The officer, 31-year-old Amber Guyger, was sentenced Wednesday to 10 years in prison. The slaying has exacerbated tensions between authorities and those concerned it's an extension of inequities involving race and law enforcement.

Forgive me for the following extensive use of the story from The Associated Press, but what an amazing moment:

Brandt Jean, Botham's teenage brother, took a moment after the sentence was announced to speak directly to Guyger.

"If you truly are sorry, I know I can speak for myself, I forgive you," he said.

Brandt Jean said he wanted for Guyger what his brother would have wanted.

"I think giving your life to Christ would be the best thing that Botham would want for you," he told her. "I love you as a person, and I don't wish anything bad on you."

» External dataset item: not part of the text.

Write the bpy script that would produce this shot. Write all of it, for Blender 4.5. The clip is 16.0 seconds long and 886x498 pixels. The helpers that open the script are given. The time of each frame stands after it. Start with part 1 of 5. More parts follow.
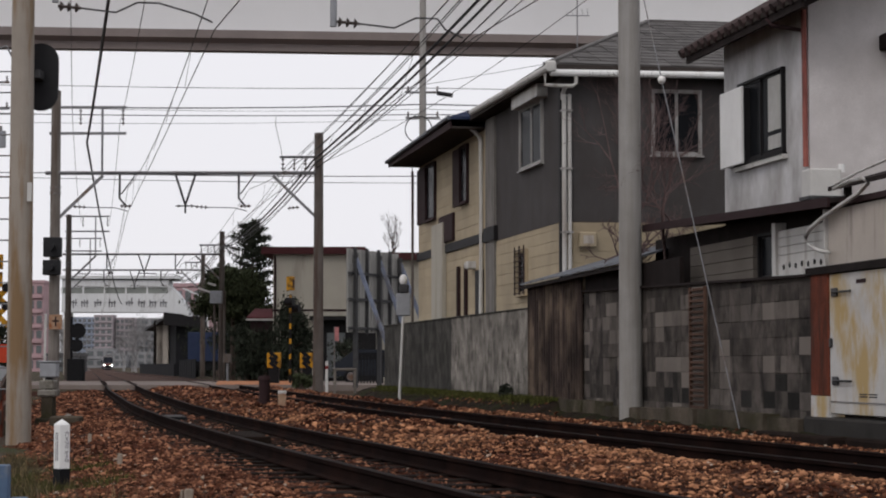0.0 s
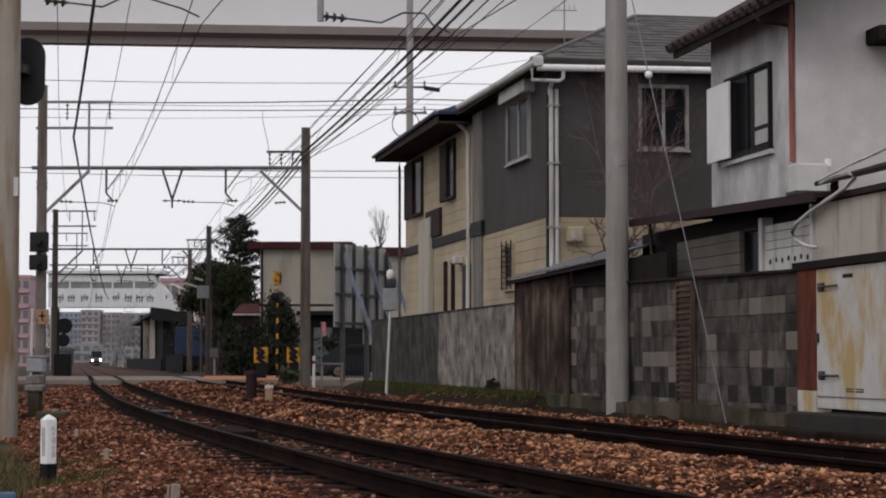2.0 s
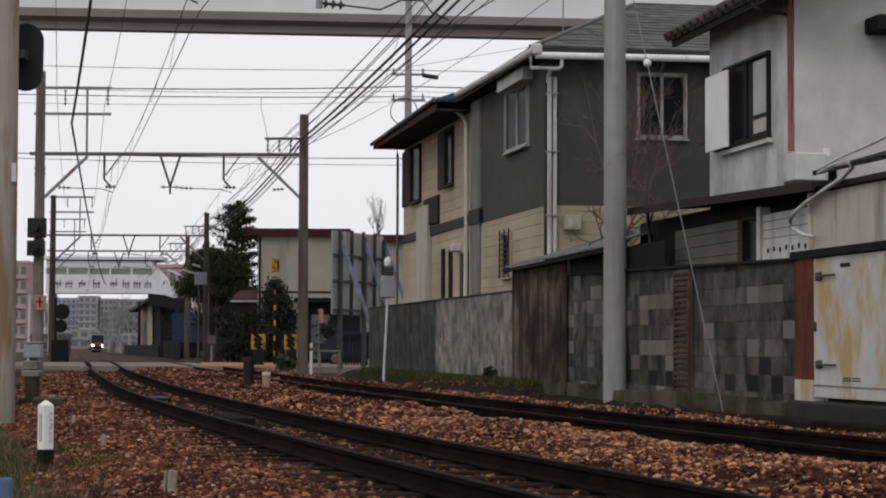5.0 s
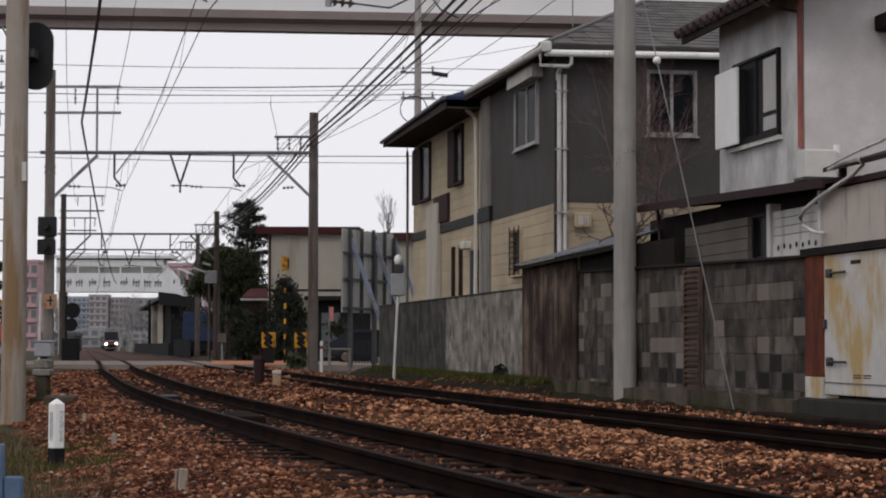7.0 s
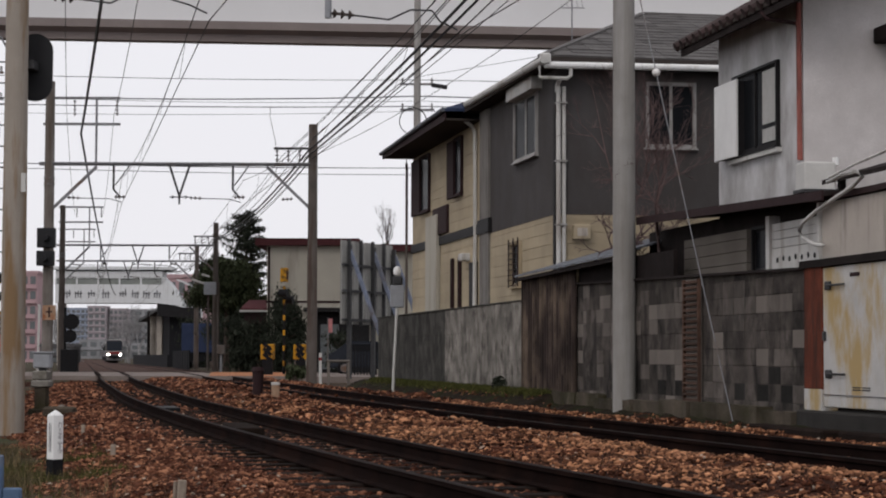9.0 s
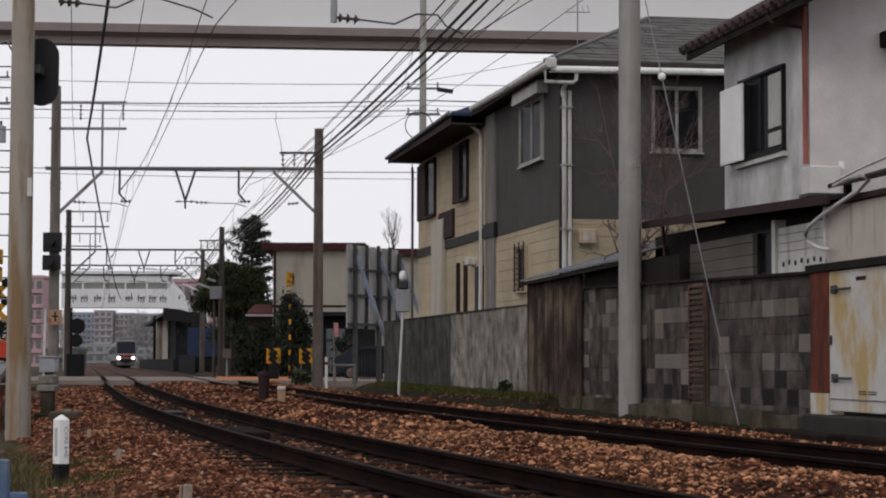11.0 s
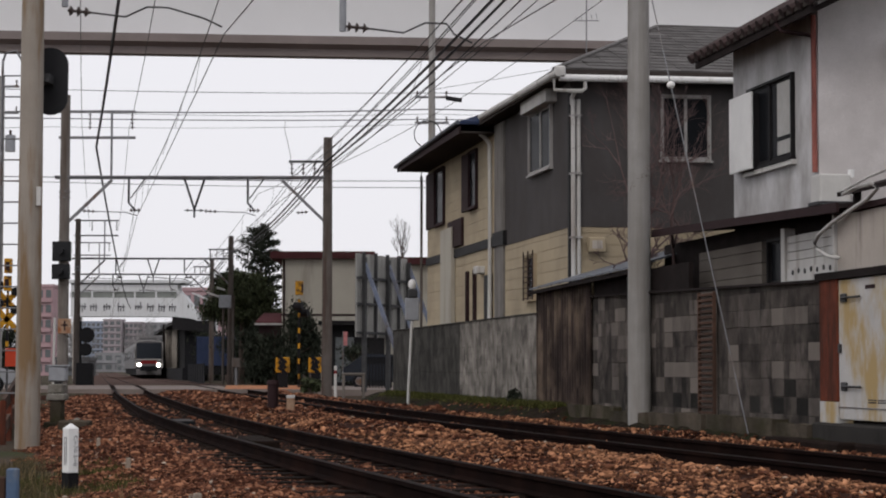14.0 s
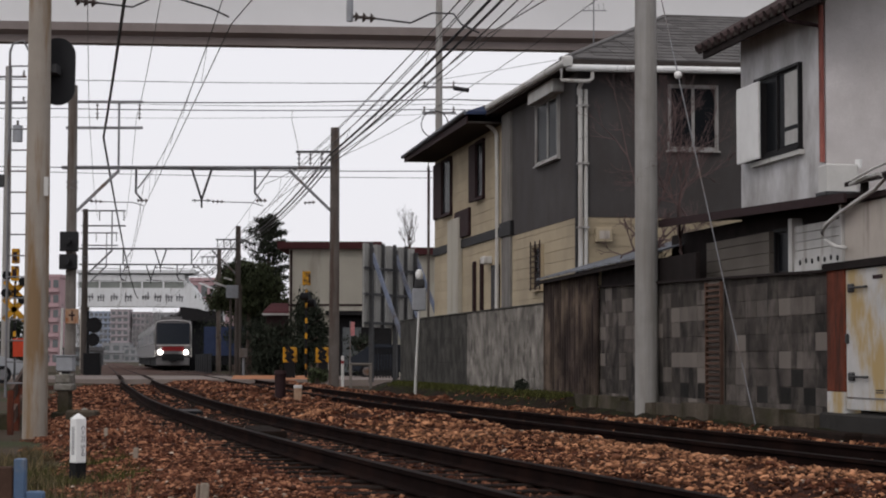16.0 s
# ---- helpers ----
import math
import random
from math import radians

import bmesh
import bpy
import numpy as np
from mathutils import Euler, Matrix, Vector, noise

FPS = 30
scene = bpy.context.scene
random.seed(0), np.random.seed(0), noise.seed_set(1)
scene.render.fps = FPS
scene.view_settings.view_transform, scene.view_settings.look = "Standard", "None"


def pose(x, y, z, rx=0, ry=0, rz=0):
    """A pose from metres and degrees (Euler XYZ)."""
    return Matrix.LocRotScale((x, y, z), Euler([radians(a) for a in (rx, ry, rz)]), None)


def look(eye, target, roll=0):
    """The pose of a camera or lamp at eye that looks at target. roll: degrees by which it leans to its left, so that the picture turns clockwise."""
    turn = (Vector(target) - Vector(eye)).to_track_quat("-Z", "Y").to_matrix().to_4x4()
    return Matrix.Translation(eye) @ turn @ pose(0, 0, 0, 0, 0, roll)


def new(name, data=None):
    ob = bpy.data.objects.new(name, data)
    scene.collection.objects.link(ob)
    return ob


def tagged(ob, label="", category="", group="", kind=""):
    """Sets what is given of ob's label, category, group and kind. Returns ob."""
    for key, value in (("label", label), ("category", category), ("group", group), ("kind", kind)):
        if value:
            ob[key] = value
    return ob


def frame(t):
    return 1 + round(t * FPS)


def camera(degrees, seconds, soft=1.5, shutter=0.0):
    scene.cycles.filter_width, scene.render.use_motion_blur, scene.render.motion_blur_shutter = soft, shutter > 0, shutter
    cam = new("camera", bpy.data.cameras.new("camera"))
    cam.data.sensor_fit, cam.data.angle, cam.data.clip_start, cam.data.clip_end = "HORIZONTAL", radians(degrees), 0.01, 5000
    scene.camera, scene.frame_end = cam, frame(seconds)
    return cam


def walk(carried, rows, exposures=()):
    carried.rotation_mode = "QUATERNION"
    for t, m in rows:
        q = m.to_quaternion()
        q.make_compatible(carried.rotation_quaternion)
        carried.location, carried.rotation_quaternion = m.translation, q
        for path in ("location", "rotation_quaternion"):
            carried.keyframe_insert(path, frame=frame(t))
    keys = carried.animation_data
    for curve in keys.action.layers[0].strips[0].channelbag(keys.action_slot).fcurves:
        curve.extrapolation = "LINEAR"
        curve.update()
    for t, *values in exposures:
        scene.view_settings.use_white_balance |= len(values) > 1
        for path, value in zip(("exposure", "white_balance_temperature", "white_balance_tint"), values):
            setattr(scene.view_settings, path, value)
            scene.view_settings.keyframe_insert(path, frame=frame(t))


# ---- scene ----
cam = camera(24.57, 16.0, soft=2.0)
EYE = (0.0, 0.0, 0.75)
# seconds, tilt, lean, turn of the hand-held camera, which stays in one spot
PATH = [
    (0.0, 93.243, -0.000, 0.000), (0.5, 93.245, -0.015, -0.050), (1.0, 93.224, -0.007, -0.171),
    (1.5, 93.122, 0.028, -0.289), (2.0, 93.097, 0.019, -0.364), (2.5, 93.099, -0.101, -0.347),
    (3.0, 93.201, -0.103, -0.376), (3.5, 93.160, -0.208, -0.465), (4.0, 92.988, -0.194, -0.488),
    (6.5, 92.675, -0.168, -0.219), (7.0, 92.686, -0.108, -0.151), (7.5, 92.739, -0.219, -0.206),
    (8.0, 92.805, -0.183, -0.163), (8.5, 92.907, -0.144, -0.130), (9.0, 93.017, -0.180, -0.180),
    (11.5, 93.222, -0.150, 0.005), (12.0, 93.330, -0.131, -0.042), (12.5, 93.211, -0.074, -0.001),
    (13.0, 93.218, -0.022, 0.093), (13.5, 93.353, -0.091, 0.162), (14.0, 93.379, -0.118, 0.242),
    (14.5, 93.392, -0.181, 0.312), (15.0, 93.283, -0.171, 0.335), (15.5, 93.179, -0.134, 0.369),
    (16.0, 93.101, -0.124, 0.443),
]
walk(cam, [(t, pose(*EYE, rx, ry, rz)) for t, rx, ry, rz in PATH], [(0.0, 0.0, 6500, 13.0), (16.0, 0.0, 6500, 13.0)])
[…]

"Can I give her a hug, please?" Brandt Jean asked. "Please."

As soon as he got the OK, Guyger rushed to Brandt Jean and wrapped her arms around him, holding him in a long embrace. Sobbing could be heard in the courtroom.

Dallas County District Attorney John Creuzot, a former trial judge, called Brandt Jean's embrace of Guyger "an amazing act of healing and forgiveness that is rare in today's society ... especially for many of our leaders."

In an atmosphere of sadness, tragedy, loss and anger, this 18-year-old young man showed compassion of biblical proportions. Many, I suspect, will not understand it and will consider him foolish for such kindness for the woman who killed his brother. But what an amazing expression of his faith that, while not causing these tragic events, God can be revealed in them.

A teenager in a courtroom in Texas delivered in a single act a more powerful message than a thousand sermons from the pulpit could manage.

Does it resolve all of the heartbreak pouring out of Botham Jean's death? Not at all, but it demonstrates the unbounded power of forgiveness to inspire a path toward healing.